Rows from a dataset of clips and code:

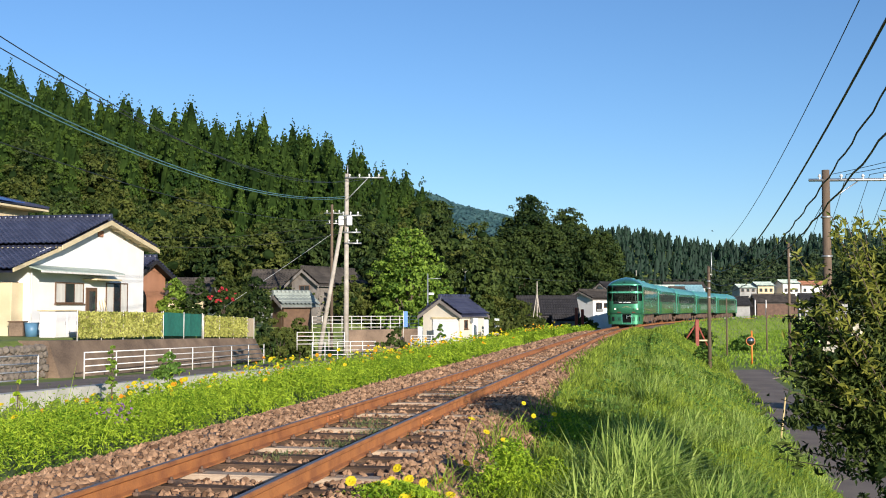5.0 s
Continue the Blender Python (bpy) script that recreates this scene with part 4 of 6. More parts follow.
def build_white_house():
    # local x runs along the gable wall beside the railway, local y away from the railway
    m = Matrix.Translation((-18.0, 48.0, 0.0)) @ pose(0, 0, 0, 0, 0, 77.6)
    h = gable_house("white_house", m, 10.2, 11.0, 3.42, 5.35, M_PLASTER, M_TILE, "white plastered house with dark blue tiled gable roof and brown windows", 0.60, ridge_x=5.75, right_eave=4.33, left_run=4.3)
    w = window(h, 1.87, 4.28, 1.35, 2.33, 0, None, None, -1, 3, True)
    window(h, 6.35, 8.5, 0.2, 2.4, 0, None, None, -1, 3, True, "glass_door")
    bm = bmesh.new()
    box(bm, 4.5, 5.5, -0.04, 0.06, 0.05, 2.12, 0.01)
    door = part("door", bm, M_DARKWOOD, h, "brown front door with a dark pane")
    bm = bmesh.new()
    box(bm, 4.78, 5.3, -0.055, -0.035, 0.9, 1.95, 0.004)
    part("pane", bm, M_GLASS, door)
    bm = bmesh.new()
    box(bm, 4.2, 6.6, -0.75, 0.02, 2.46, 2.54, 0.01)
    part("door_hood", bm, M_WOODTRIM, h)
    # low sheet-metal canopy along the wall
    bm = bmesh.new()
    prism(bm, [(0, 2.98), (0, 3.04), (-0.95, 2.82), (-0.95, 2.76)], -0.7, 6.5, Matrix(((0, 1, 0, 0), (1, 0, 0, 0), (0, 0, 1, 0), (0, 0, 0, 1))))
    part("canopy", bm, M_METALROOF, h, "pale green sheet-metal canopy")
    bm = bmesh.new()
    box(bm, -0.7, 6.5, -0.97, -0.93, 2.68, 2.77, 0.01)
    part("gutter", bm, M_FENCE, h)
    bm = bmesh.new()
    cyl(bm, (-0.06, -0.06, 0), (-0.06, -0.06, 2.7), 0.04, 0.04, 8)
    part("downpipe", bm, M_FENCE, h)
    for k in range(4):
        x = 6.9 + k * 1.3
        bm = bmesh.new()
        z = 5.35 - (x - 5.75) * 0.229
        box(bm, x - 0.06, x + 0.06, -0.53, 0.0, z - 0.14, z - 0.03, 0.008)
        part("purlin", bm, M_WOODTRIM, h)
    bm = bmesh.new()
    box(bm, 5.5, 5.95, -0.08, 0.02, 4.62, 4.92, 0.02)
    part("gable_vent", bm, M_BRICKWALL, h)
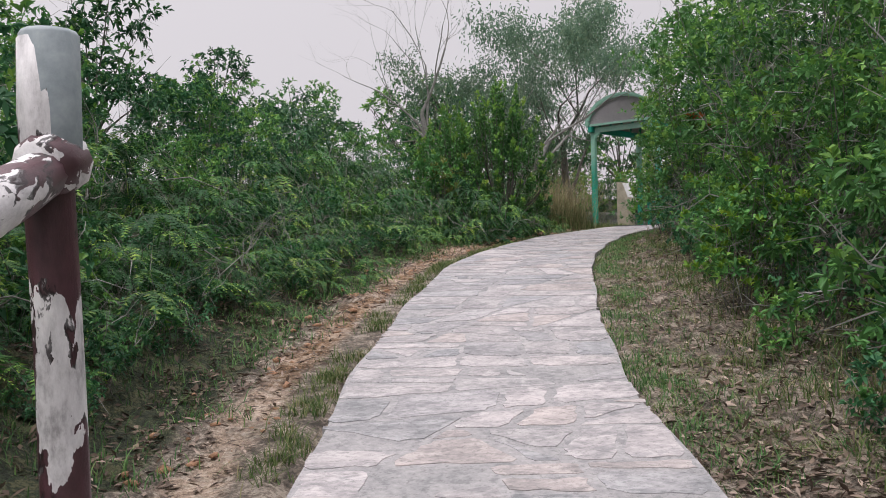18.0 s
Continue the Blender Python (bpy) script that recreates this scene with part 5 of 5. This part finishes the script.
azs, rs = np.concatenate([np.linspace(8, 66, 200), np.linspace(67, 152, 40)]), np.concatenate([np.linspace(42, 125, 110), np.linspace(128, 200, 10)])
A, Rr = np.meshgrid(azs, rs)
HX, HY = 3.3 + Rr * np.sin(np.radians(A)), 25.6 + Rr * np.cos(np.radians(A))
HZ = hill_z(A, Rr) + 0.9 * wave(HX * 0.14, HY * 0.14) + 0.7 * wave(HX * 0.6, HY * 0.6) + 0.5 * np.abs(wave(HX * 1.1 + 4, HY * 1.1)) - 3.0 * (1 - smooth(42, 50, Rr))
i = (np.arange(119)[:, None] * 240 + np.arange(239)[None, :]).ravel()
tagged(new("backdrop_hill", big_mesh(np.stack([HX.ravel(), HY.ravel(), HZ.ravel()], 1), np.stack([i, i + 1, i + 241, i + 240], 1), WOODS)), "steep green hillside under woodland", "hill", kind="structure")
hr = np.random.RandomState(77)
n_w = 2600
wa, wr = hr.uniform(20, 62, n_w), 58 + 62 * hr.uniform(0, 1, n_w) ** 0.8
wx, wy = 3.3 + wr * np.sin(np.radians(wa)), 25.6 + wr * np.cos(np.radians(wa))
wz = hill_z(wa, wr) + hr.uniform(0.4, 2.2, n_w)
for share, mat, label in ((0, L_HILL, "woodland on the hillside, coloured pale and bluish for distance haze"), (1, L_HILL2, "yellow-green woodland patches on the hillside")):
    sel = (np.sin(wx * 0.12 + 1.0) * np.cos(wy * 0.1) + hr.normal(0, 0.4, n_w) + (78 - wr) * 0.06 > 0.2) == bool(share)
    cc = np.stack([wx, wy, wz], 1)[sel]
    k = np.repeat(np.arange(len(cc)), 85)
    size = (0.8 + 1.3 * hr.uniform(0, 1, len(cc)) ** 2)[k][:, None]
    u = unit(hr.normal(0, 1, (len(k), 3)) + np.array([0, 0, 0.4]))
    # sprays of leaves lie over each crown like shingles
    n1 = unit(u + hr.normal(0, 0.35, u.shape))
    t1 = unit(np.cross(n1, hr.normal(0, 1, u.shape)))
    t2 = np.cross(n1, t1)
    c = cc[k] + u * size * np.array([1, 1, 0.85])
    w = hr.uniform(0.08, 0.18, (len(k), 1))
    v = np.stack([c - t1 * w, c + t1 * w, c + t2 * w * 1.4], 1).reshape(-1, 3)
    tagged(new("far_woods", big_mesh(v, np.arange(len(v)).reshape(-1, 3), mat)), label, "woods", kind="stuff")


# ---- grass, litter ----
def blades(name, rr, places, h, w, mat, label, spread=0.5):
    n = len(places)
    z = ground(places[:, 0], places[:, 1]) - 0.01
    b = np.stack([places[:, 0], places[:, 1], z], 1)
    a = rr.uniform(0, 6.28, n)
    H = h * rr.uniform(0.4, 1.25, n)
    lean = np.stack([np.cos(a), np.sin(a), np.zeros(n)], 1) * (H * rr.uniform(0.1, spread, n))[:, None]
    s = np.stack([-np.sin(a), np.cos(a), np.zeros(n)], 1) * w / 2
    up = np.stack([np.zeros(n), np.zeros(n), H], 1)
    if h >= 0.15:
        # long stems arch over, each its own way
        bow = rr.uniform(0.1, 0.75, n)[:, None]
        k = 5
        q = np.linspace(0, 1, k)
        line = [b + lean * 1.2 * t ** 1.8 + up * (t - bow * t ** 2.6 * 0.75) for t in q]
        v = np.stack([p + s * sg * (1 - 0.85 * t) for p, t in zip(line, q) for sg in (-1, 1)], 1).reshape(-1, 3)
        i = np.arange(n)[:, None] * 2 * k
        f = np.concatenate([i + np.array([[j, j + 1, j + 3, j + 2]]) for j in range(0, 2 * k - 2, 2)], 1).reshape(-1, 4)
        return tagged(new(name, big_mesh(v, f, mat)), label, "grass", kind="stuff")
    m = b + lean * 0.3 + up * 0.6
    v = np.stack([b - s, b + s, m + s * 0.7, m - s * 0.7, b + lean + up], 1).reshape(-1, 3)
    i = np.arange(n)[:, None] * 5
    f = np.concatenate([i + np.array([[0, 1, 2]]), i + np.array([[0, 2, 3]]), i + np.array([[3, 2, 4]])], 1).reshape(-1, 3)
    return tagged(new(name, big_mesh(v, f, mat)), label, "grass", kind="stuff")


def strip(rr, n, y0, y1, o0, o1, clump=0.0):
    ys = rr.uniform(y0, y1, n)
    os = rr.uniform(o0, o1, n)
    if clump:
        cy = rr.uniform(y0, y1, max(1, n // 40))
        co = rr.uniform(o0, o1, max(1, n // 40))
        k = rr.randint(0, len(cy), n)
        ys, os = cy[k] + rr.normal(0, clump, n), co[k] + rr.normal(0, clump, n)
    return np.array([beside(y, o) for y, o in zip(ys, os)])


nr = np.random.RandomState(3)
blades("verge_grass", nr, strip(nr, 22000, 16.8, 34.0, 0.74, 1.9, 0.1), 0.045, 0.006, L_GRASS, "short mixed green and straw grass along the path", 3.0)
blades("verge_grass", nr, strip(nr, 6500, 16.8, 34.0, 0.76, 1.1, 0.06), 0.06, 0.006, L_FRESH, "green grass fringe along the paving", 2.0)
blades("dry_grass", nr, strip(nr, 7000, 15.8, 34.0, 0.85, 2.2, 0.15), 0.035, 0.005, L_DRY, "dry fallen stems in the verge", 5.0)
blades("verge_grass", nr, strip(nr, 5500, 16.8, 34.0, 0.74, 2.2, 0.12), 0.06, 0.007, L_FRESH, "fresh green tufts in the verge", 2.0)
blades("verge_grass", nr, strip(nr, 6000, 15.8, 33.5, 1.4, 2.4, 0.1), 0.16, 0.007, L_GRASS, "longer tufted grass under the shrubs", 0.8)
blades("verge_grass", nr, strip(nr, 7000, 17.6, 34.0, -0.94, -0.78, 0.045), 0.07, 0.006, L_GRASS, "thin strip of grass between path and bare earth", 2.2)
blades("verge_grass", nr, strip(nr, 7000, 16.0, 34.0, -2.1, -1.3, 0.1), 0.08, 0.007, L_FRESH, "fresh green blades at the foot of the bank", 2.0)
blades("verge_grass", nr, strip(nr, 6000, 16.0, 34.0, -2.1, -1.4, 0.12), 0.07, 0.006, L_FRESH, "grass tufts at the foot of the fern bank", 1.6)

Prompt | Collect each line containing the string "Continue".

Response below |
Continue the Blender Python (bpy) script that recreates this scene with part 4 of 6. More parts follow.
Continue the Blender Python (bpy) script that recreates this scene with part 5 of 5. This part finishes the script.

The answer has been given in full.